4.3 Reversal Warnings
Volume anomalies typically signal potential market turning points:
- Panic volume spike: A dramatic surge in volume (RVOL > 3) at the end of a decline is often a “capitulation” selling event and may mark a bottom
- Record volume at top: Historically extreme volume at the end of a rally may mark a top
- Extremely low volume at bottom: Volume shrinking to extremely low levels may indicate the market is about to choose a direction
4.4 Volume Analysis Techniques
- Volume Profile: Aggregate total volume at each price level; high-volume areas called the “Value Area” often form significant support/resistance
- Price-Volume Four-Quadrant Analysis: Combine rising/falling with high/low volume into four states to assess market health
- Volume Moving Average Comparison: Compare current volume with the 20/50/200-day moving averages
- Cumulative Volume: In intraday trading, track the distribution characteristics of cumulative volume
4.5 Typical Trading Strategies
- High-Volume Breakout Strategy: Only enter when price breaks a key level accompanied by elevated volume (RVOL > 1.5)

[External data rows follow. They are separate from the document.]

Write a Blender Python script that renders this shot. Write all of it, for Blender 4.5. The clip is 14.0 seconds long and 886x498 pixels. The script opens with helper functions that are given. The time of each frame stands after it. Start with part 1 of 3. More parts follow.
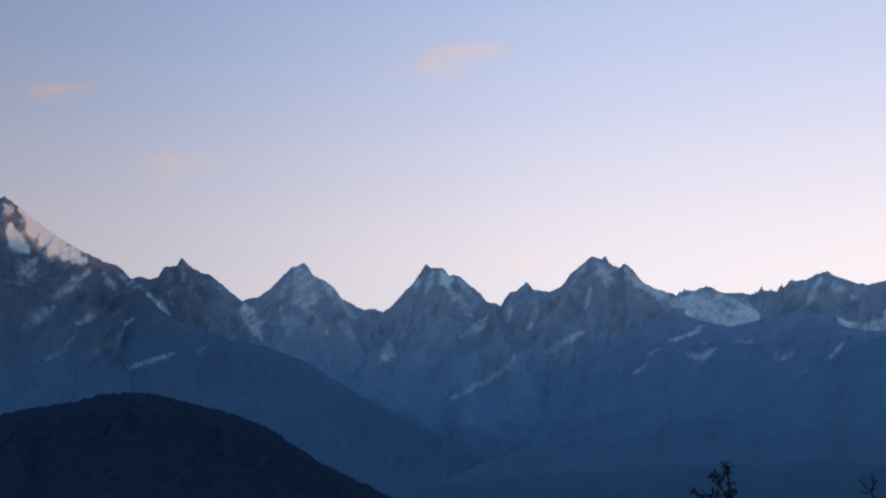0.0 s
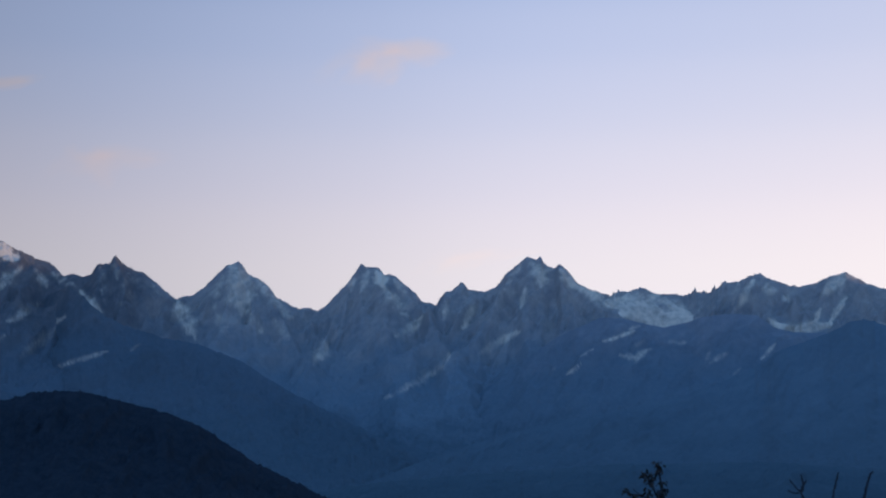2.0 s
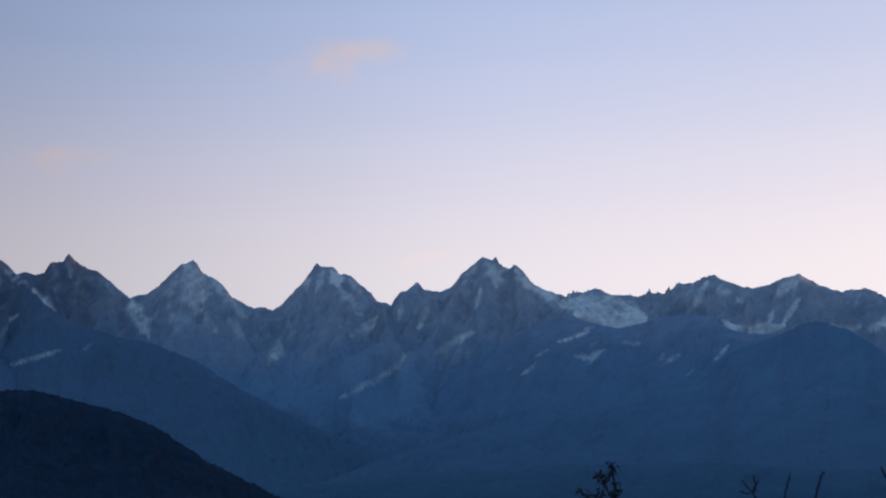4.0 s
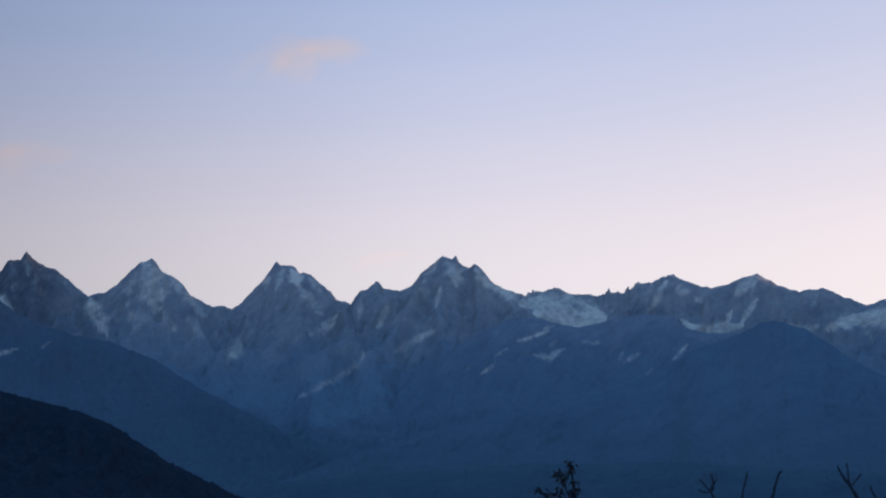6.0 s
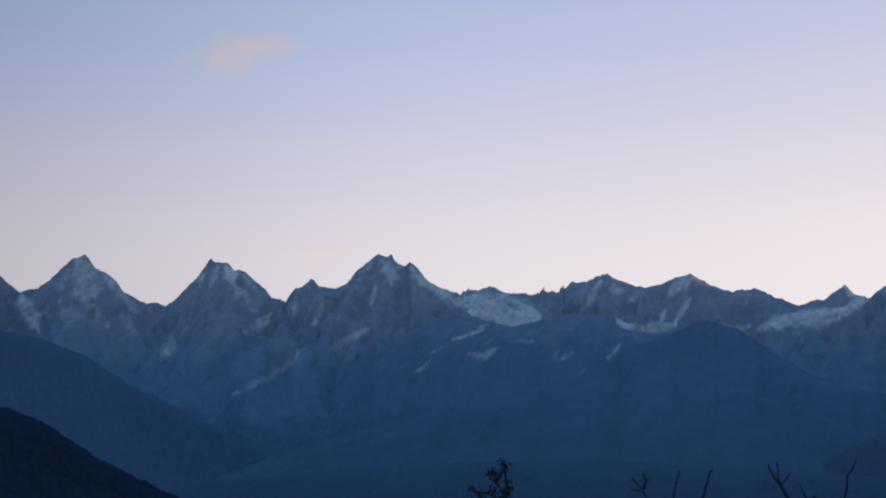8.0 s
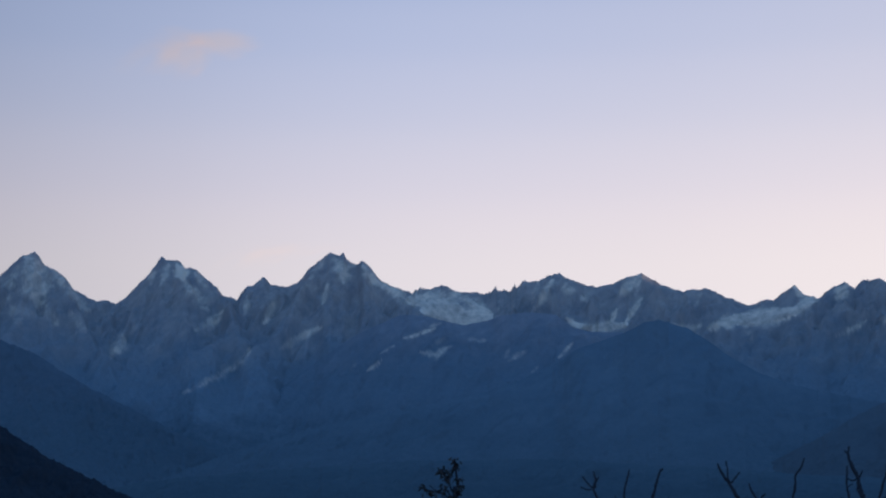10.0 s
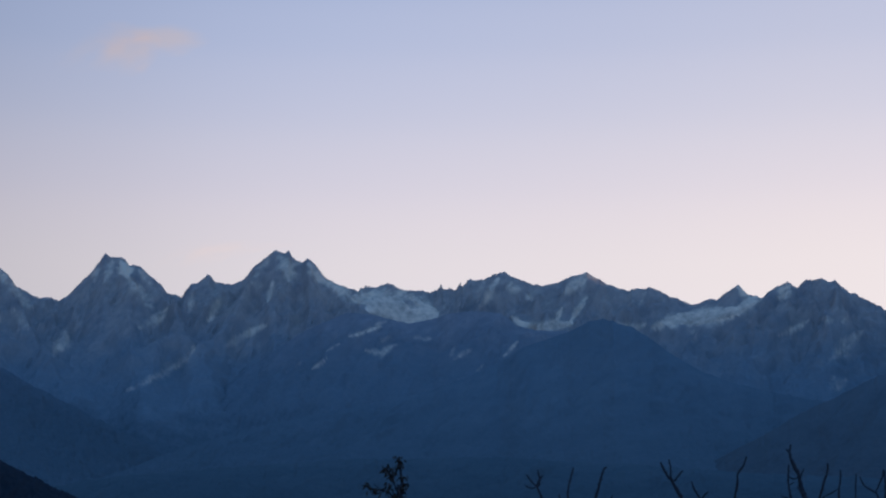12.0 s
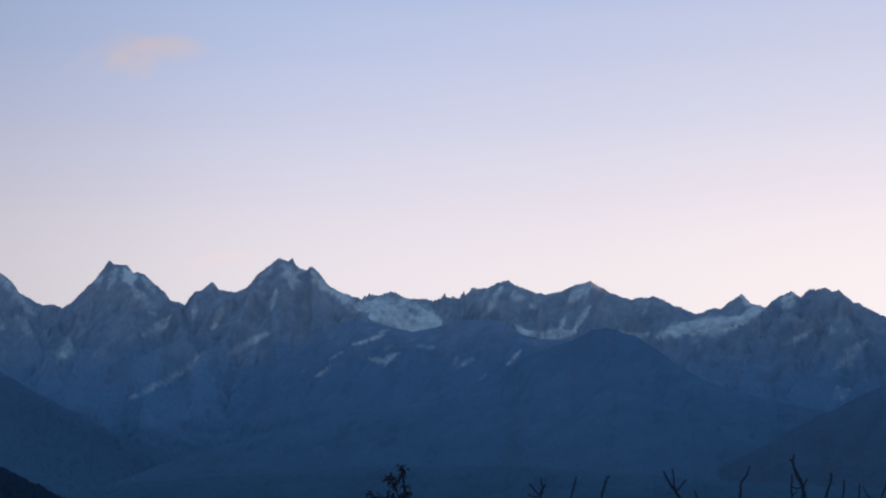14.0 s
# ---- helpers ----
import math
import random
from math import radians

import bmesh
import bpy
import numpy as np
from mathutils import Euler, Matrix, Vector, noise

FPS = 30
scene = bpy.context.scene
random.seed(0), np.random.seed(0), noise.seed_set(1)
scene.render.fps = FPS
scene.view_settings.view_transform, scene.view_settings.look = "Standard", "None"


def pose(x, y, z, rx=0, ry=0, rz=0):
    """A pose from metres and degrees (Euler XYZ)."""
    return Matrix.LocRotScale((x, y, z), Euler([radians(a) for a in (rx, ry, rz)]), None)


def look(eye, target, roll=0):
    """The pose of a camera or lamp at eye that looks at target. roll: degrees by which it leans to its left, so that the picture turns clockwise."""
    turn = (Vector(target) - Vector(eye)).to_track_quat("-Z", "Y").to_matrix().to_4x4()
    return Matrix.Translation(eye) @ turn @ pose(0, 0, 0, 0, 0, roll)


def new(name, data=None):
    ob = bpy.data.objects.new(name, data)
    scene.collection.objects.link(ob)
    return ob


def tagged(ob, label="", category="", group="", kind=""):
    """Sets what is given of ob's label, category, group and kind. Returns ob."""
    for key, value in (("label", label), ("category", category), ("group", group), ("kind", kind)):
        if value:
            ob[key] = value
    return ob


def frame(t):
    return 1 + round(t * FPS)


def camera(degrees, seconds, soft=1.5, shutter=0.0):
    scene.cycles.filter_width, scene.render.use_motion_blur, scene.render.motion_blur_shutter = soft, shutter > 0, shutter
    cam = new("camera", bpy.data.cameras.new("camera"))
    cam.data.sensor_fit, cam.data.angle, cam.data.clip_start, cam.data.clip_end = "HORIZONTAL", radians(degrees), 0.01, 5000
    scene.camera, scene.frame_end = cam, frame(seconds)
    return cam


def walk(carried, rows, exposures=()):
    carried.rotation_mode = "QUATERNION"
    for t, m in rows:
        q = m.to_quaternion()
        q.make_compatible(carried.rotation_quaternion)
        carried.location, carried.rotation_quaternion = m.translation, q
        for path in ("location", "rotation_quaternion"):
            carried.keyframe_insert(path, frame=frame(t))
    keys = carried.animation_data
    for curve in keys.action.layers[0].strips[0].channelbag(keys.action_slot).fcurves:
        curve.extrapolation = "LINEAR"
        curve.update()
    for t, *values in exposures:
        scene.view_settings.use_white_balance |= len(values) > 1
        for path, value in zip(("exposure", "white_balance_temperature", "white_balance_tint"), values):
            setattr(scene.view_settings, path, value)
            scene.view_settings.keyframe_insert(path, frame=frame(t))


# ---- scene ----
# Dawn over a high snow range, from a terrace on a hillside. North is +y; bearings are degrees clockwise from it.
cam = camera(30, 14.0, soft=2.2)
EYE = (0.0, 0.0, 1.6)
ARM = 0.06           # the camera swings round a point this far behind the lens


def held(bearing, tilt, roll):
    a = radians(bearing)
    return pose(ARM * math.sin(a), ARM * (math.cos(a) - 1), EYE[2], 0, 0, -bearing) @ pose(0, 0, 0, tilt) @ pose(0, 0, 0, 0, 0, roll)


walk(cam, [
    (0.0, held(0.000, 99.390, -0.044)),
    (0.5, held(0.683, 99.338, 0.022)),
    (1.0, held(1.340, 99.346, 0.040)),
    (1.5, held(1.843, 99.362, 0.040)),
    (2.0, held(2.265, 99.374, 0.007)),
    (2.5, held(2.686, 99.364, 0.036)),
    (3.0, held(3.142, 99.377, 0.038)),
    (5.5, held(4.768, 99.347, 0.010)),
    (6.0, held(5.232, 99.343, -0.024)),
    (6.5, held(5.780, 99.359, -0.013)),
    (7.0, held(6.342, 99.306, 0.010)),
    (7.5, held(6.922, 99.281, -0.061)),
    (8.0, held(7.498, 99.282, 0.008)),
    (10.5, held(9.609, 99.244, -0.037)),
    (11.0, held(10.080, 99.254, -0.041)),
    (11.5, held(10.505, 99.228, -0.068)),
    (12.0, held(11.078, 99.181, -0.046)),
    (12.5, held(11.664, 99.128, -0.051)),
    (13.0, held(12.167, 99.134, -0.026)),
    (13.5, held(11.941, 99.234, 0.055)),
    (14.0, held(10.951, 99.470, 0.146)),
], exposures=((0.0, 0.04, 6500, 10), (0.5, 0.02, 6500, 10), (1.0, 0.00, 6500, 10), (1.5, -0.01, 6500, 10), (2.0, -0.03, 6500, 10), (3.0, -0.05, 6500, 10), (6.0, -0.11, 6500, 10), (6.5, -0.13, 6500, 10), (8.0, -0.18, 6500, 10), (11.0, -0.22, 6500, 10), (12.5, -0.25, 6500, 10), (13.0, -0.13, 6500, 10), (14.0, -0.09, 6500, 10)))

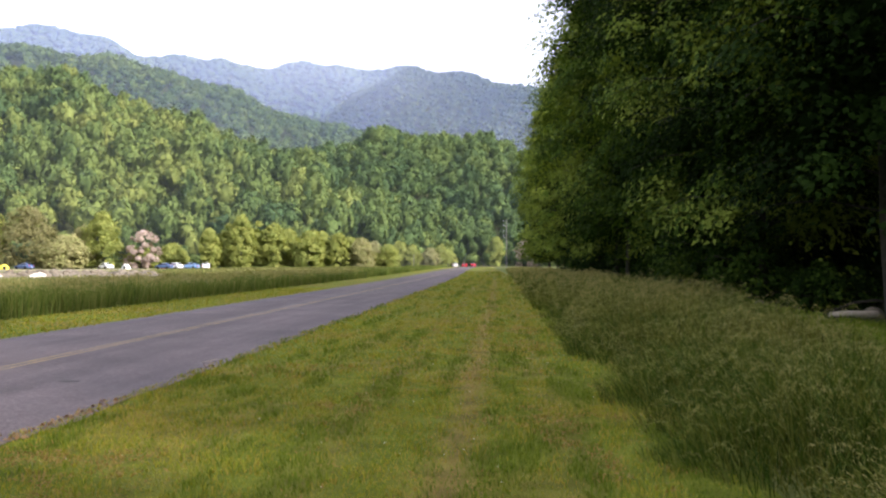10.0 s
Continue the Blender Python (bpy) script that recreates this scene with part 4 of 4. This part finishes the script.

- Low-Volume Pullback Strategy: In an uptrend, buy when price pulls back on declining volume
- Volume Spike Strategy: Watch for directional opportunities when volume suddenly doubles or more
- Volume Profile Strategy: Trade near the high-volume area (POC, Point of Control) on the Volume Profile
V. Advantages, Disadvantages, and Use Cases
Advantages
| Advantage | Description |
|---|---|
| Most fundamental market data | Directly reflects market participation and activity, no calculation bias |
| Extremely versatile | Applicable to virtually all markets and all timeframes |
| Relatively manipulation-resistant | While large players can create false price signals, large-scale volume manipulation is more costly |
| Leading nature | Volume changes often precede price changes |
| No parameter optimization issues | Raw data requires no parameter configuration, avoiding overfitting |
Disadvantages
| Disadvantage | Description |
|---|---|
| Requires standardized exchange data | OTC markets like forex lack centralized volume data |
| Single-dimensional information | Only reflects total trade quantity, does not distinguish between buyer-initiated and seller-initiated trades |
| Time resolution dependent | Daily volume cannot reflect intraday volume distribution |
| Cross-instrument comparison impossible | Different stocks have different float sizes, making absolute volume incomparable across instruments |
| Algorithmic trading impact | High-frequency trading and quantitative strategies may render traditional volume signal interpretations less effective |
Use Cases
- Best suited for: Confirming price breakouts and trend strength; detecting anomalous changes in market participation
- Moderately suited for: Paired with virtually any other technical indicator as a universal confirmation tool
- Not suited for: Spot forex markets (no centralized exchange volume); low-liquidity small-cap instruments
Comparison with Derived Volume Indicators
| Indicator | Basic/Derived | Characteristics |
|---|---|---|
| Volume | Basic data | The most raw trading volume information |
| OBV | Derived — cumulative | Combines direction with volume as a trend indicator |
| A/D Line | Derived — weighted cumulative | Weights volume by intraday close position |
| MFI | Derived — oscillator | Price-volume composite overbought/oversold indicator |
| CMF | Derived — period average | Bounded buying/selling pressure indicator |
| VWAP | Derived — weighted average price | Volume-weighted average price |
Practical Advice: The core principles of volume analysis can be summarized in three statements: (1) Volume confirms trends — price and volume moving in the same direction is healthy; (2) Volume warns of reversals — extreme high or low volume often appears at turning points; (3) No volume means no confidence — any price movement lacking volume support should be discounted. Develop the habit of checking volume in all trading decisions — it is the most easily overlooked yet most valuable supplementary tool.